>>

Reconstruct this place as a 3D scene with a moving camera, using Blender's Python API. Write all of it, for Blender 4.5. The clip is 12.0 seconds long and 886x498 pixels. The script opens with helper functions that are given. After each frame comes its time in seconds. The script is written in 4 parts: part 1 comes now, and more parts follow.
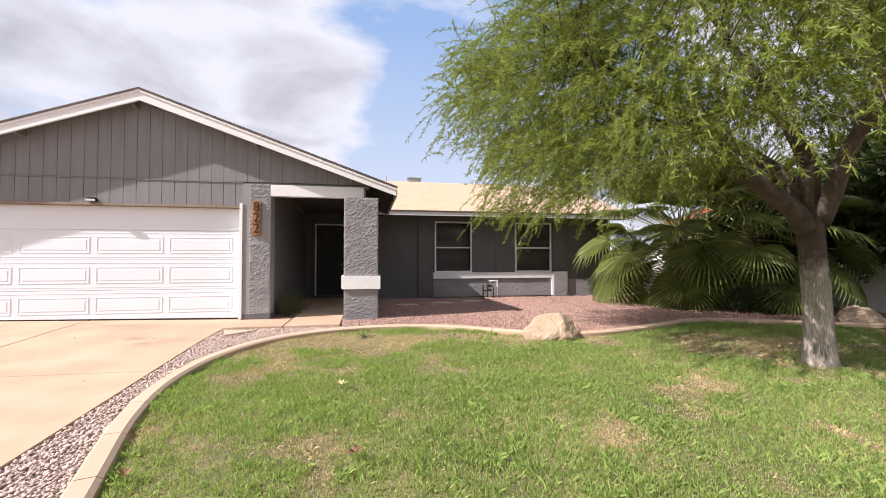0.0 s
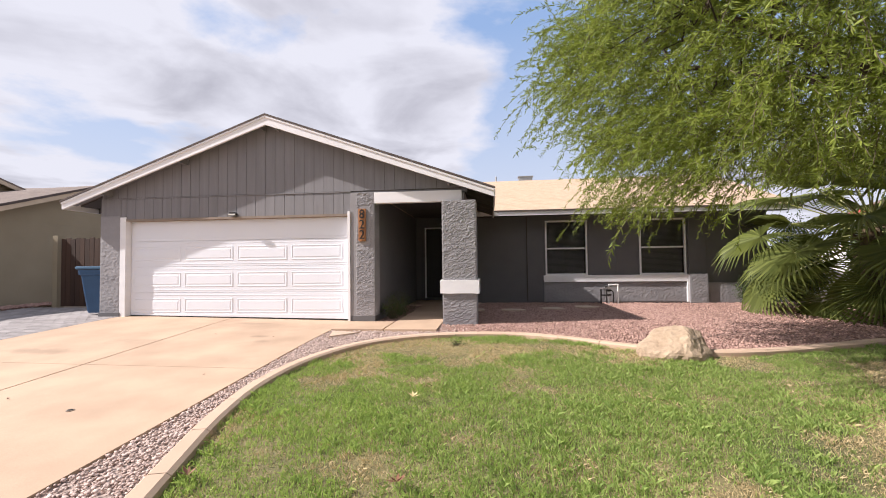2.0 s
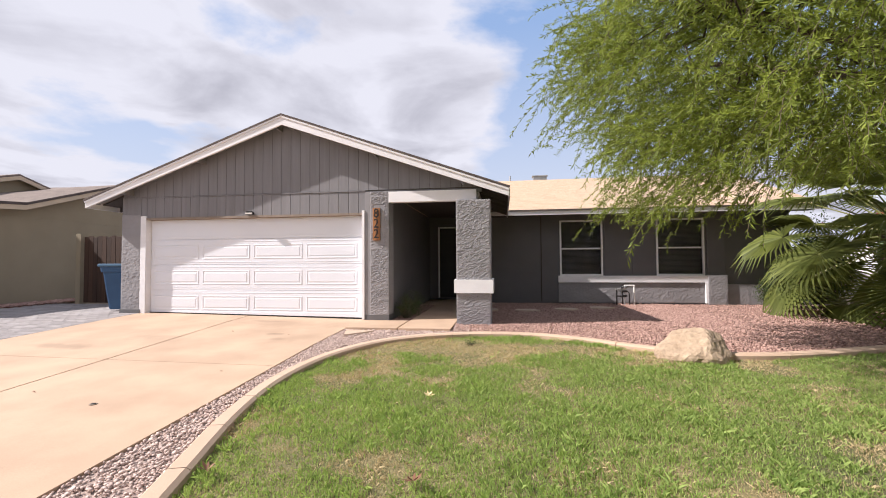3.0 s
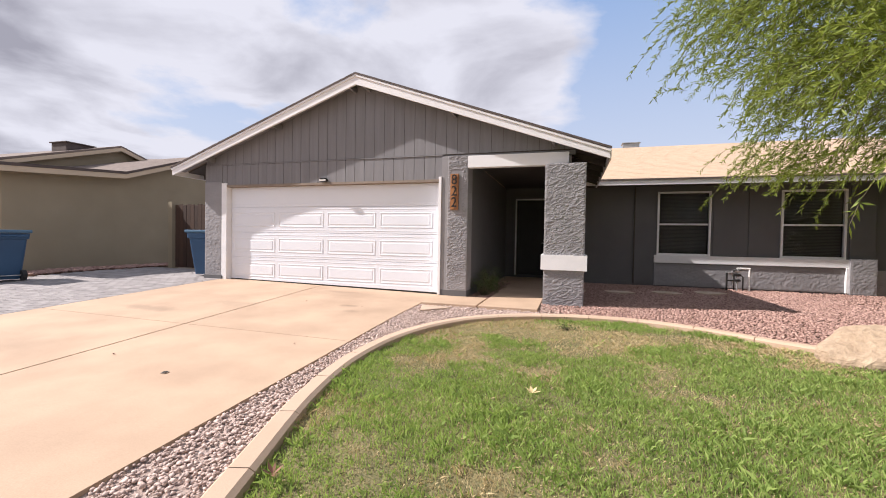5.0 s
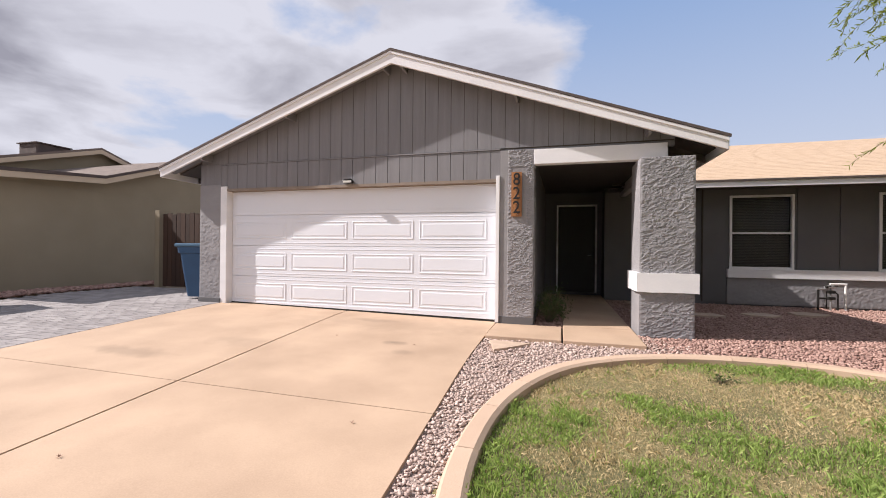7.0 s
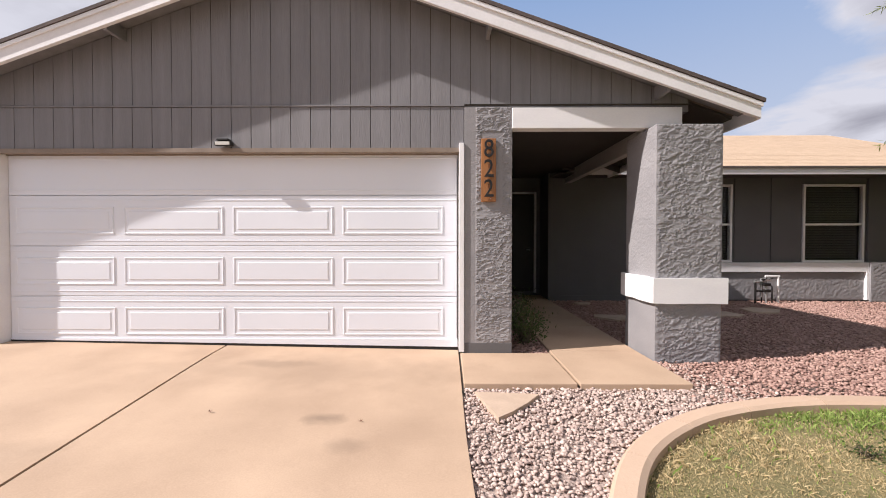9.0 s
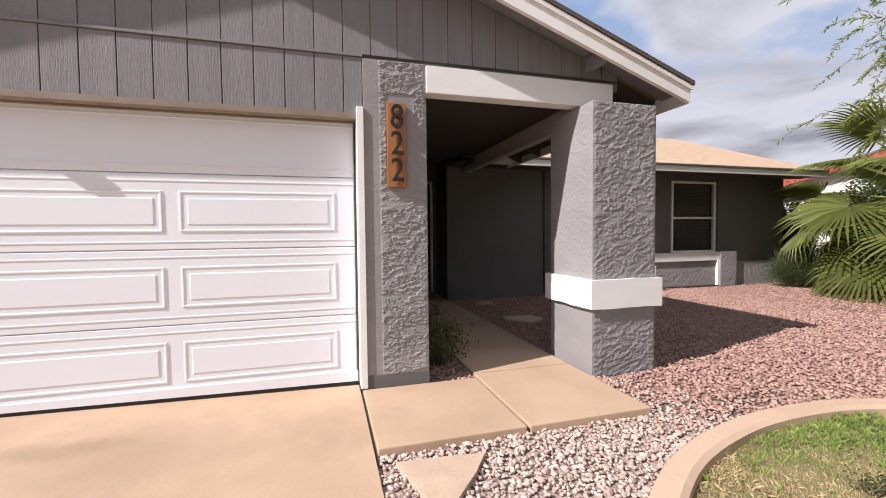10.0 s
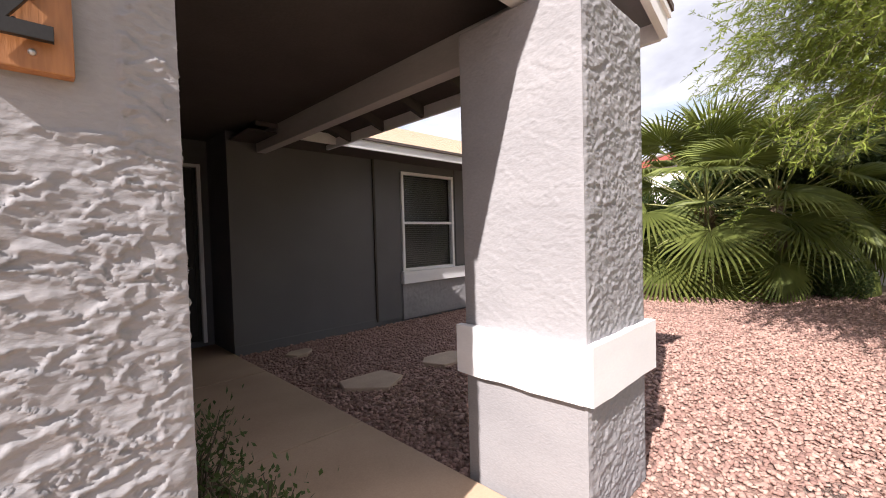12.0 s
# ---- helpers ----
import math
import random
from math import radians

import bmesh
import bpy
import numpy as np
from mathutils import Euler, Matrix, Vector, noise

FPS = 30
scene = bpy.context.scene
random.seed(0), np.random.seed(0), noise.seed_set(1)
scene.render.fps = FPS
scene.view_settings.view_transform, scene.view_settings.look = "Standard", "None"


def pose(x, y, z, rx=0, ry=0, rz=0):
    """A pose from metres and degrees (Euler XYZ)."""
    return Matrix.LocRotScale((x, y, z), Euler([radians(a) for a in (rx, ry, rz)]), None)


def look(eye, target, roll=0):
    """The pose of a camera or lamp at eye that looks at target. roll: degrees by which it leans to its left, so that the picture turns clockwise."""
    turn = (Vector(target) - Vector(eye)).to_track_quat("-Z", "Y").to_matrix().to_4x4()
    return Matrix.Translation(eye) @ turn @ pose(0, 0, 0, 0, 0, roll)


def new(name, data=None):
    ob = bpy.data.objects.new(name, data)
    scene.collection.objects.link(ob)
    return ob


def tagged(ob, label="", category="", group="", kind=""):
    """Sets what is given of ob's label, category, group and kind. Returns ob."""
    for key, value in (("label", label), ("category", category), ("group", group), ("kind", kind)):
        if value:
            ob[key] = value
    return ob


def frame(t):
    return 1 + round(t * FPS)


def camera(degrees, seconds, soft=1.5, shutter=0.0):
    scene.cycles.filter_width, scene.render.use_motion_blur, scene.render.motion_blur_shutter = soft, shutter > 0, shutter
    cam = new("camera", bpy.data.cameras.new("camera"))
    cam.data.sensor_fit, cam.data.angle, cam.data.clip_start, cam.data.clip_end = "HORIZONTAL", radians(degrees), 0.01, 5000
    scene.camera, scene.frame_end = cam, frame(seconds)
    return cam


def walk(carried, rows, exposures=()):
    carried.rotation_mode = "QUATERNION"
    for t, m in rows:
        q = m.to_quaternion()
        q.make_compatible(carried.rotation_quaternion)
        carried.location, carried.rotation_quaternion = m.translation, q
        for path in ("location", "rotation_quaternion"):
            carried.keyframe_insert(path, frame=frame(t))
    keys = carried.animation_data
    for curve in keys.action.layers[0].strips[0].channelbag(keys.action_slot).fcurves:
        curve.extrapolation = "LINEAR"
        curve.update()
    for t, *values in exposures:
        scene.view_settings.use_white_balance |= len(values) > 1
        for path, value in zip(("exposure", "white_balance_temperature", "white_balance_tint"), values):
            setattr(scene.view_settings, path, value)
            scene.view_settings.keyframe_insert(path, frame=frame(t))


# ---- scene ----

<<

WORK TO BE COMPLETED:
Pictures stay out. Print the data exactly, from its first line through the line containing "pose from metres".

FULL ANSWER:
Reconstruct this place as a 3D scene with a moving camera, using Blender's Python API. Write all of it, for Blender 4.5. The clip is 12.0 seconds long and 886x498 pixels. The script opens with helper functions that are given. After each frame comes its time in seconds. The script is written in 4 parts: part 1 comes now, and more parts follow.
0.0 s
2.0 s
3.0 s
5.0 s
7.0 s
9.0 s
10.0 s
12.0 s
# ---- helpers ----
import math
import random
from math import radians

import bmesh
import bpy
import numpy as np
from mathutils import Euler, Matrix, Vector, noise

FPS = 30
scene = bpy.context.scene
random.seed(0), np.random.seed(0), noise.seed_set(1)
scene.render.fps = FPS
scene.view_settings.view_transform, scene.view_settings.look = "Standard", "None"


def pose(x, y, z, rx=0, ry=0, rz=0):
    """A pose from metres and degrees (Euler XYZ)."""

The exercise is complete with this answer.